Did decompress also work and is file compare output equal to input?
What file size has your compress and decompress software and do it use a database, if yes what size has the database?
How long took it to compress and decompress?
What program language did you use?
Any idea for what price you want to sell your algorithm?
Its not a problem even if it can only compress valid english... Just type out the data as text, ie 0xFF = 255 = "two five five".
Even if enwik8 becomes 1G, it should be still compressible to 900k, so you'd still get the full prize.
Btw, hashing is not a solution for compression, not because it needs "huge database or super computer"
to restore input data from hash value, but because of collisions.

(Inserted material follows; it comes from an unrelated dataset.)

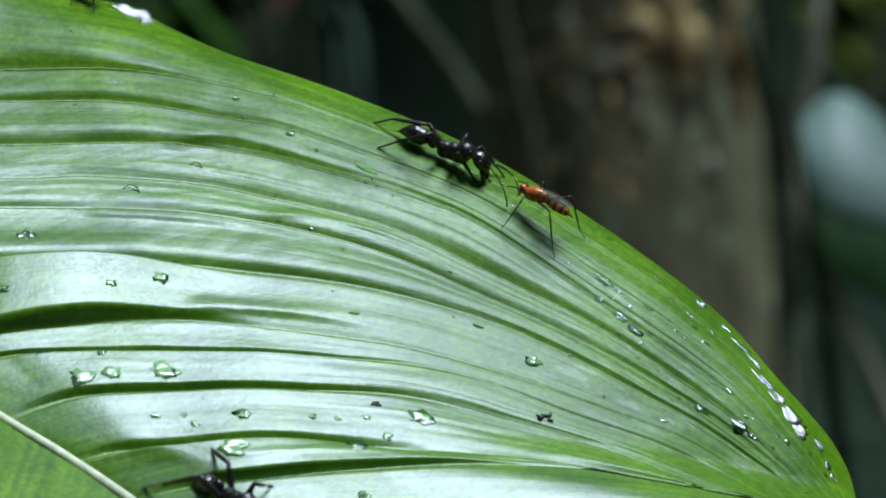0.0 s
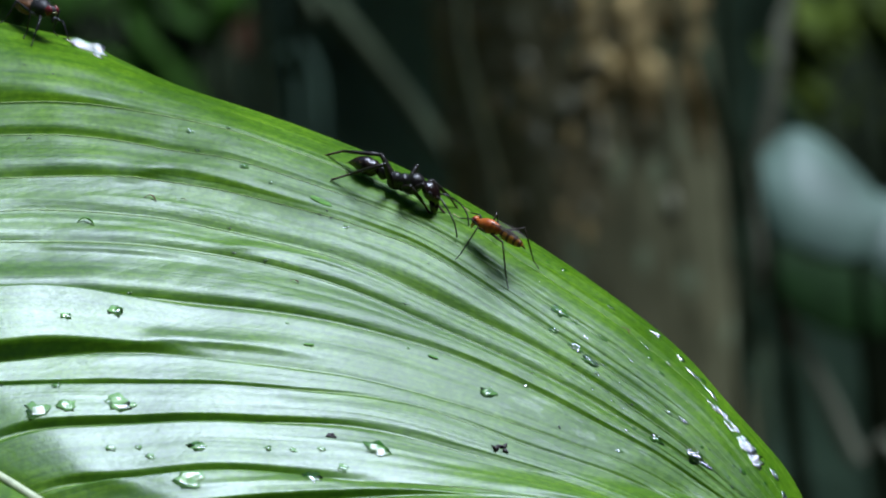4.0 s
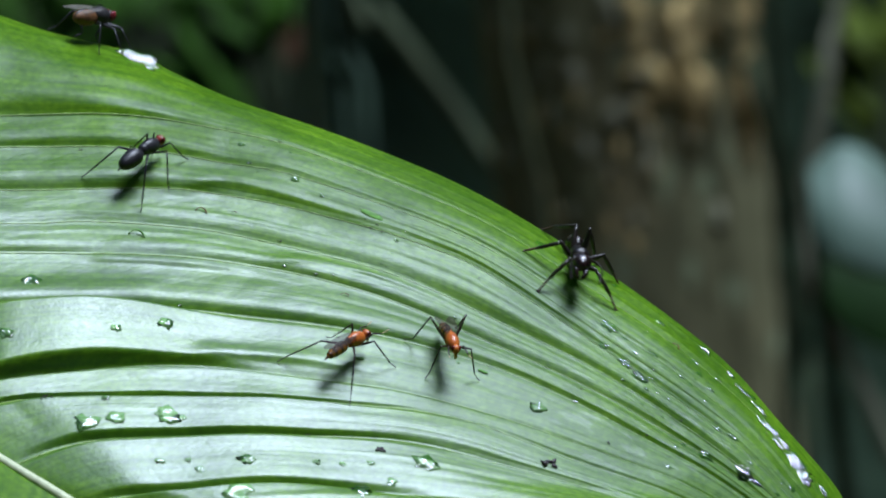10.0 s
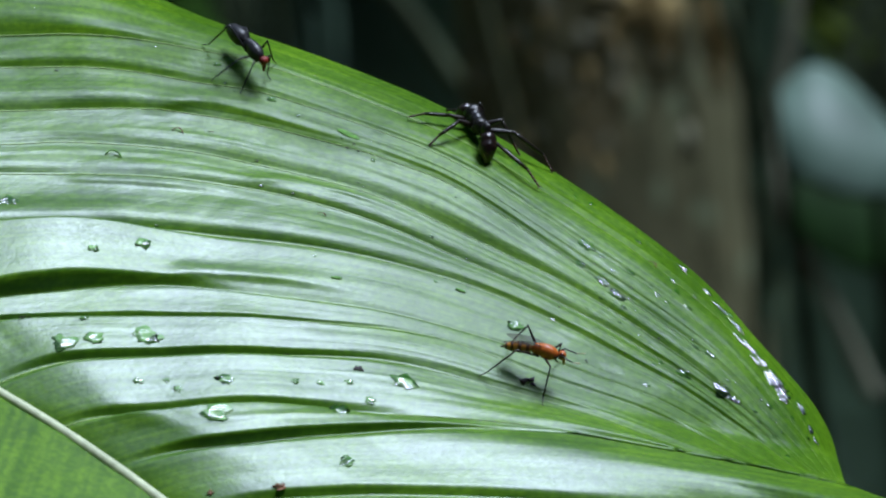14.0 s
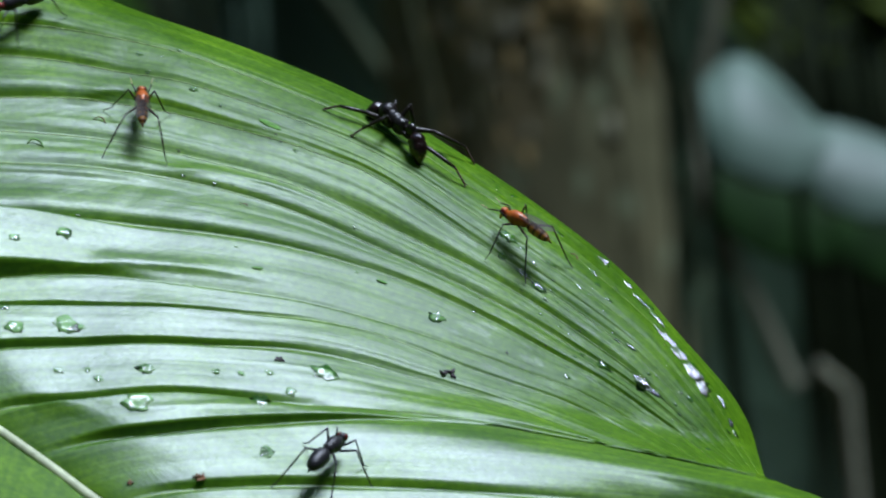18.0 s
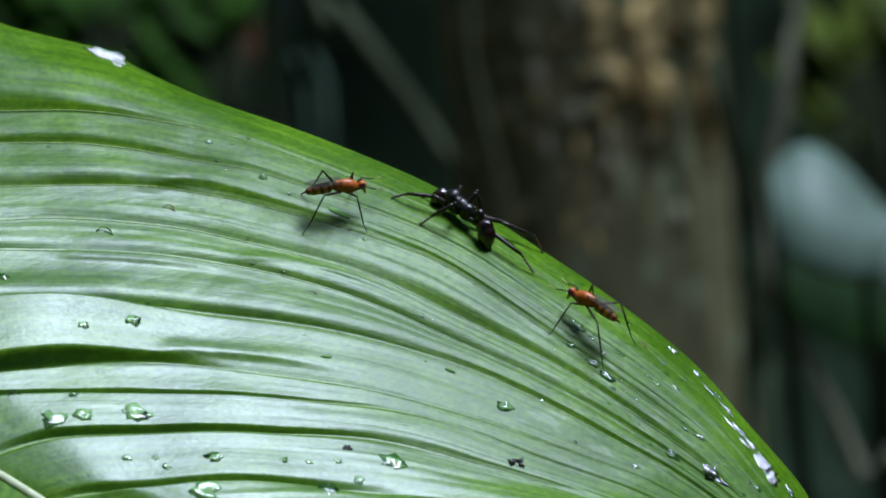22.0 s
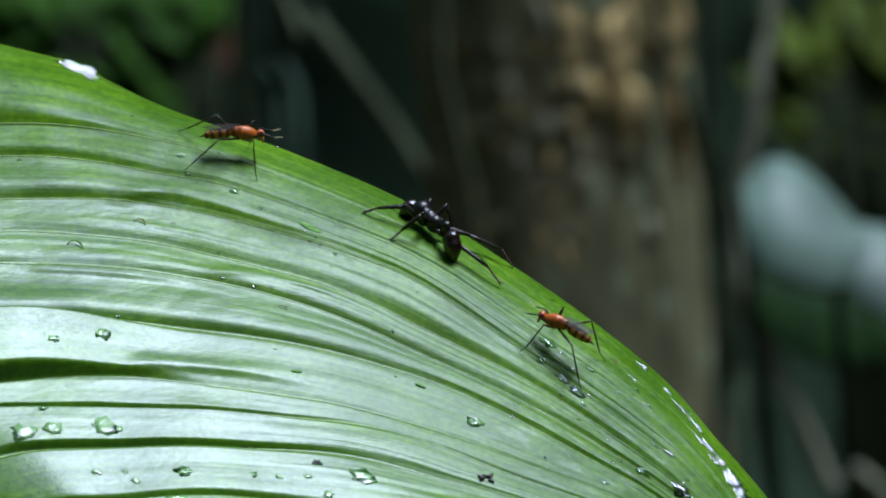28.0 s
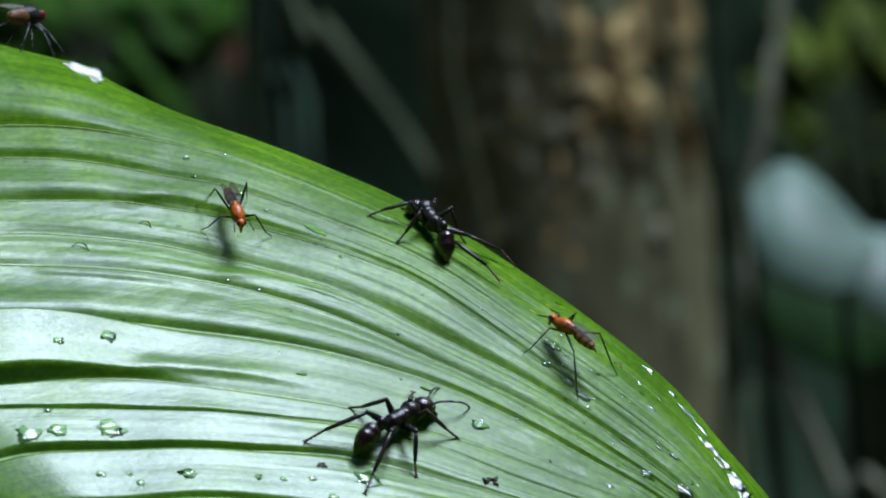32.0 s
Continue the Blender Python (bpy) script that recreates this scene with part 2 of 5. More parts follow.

Even with assumed charset [\x20a-z] of 27 letters, you'd still start having collisions with 16 input symbols
and 9 bytes of output:Also, you can't sell software rights that easily - the trade has to be officially registered in some way,Code:16 letters = 27^16 = 79766443076872509863361 9 bytes = 256^9 = 4722366482869645213696
usually you'd get a patent for your algorithm, then sell it.
Otherwise you can always claim that your software was stolen, once the buyer starts making money from it.
Obama (10th May 2019)
You so nice , lead the stranger to the point.So good you are here.
Input:
1,000,000 bytes - 1 million random alphabet letters.txt
Output:
588,286 bytes - paq8px v178
588,001 bytes - cmix v17
-------------------------------------------------------
Input:
1,000,000 bytes - 1 million pure random data.txt
Output:
749,400 bytes - paq8px v178
748,956 bytes - cmix v17
1 million random alphabet letters.txt
charset = [a-z], size 26
1000000*Log[256.,26] = 587555
1 million pure random data.txt
charset = [\x0C\x1E07-9;=?ABD-FHIKMO-QTY\x5D\x5Ea-z\x7F\x83\x8D\x9E\xAF\xB0\xC6\xC7\xCE\xD3\xD5\xD8\ xDF\xE0\xE5\xE7\xEC-\xF0\xF3\xF6\xF8\xFA\xFC], size 79
1000000*Log[256.,79] = 787973
how do you know the charset ?
This script prints it. Its in perl.
Obama (10th May 2019)
To apply patent it need around RM15k .My algorithm can make unlimited compress data (I think , just tried 100k compress to 11 letters) , if apply patent my algorithm worth it or not ?
It is obvious that this fellow is pulling our chains and pressing our buttons. Let's make a graceful exit from his nonsense.
1,000,000 random digits to 1028 bytes? Absolute rubbish, and no way even given 10^9 years of time...
It depends on how you define "random" really: https://encode.su/threads/3099-Compr...ll=1#post59940
xinix (14th May 2019)
> How much compress text worth ?
I had heard of your algorithm in the high places during the Cold War. But there are only 2 ^ (8,224) files addressed or compressed by your algorithm, not enough to cover all the files in your 2 ^ (8,000,000) source file space, of course.
But how much compression algorithm worth? I guess it must be larger than $120 million paid by Microsoft to Stac for the Doublespace program infringement. Maybe compression algorithm must be worth more than $210 million or $220 million, considering that DeepMind was bought by Google for only $400 million.
Last edited by compgt; 18th May 2019 at 09:59.
I skim through this thread for the third time and it strikes me again that this is a "Nigerian Prince" kind of thing. Bogus claims for gullible audience. But what if this could be true? Well, it reminds me that patent offices in some countries are prohibited by law to grant patents related to any kind of perpetual motion machines. The laws must be amended to prohibit the possibility of compression below the entropy.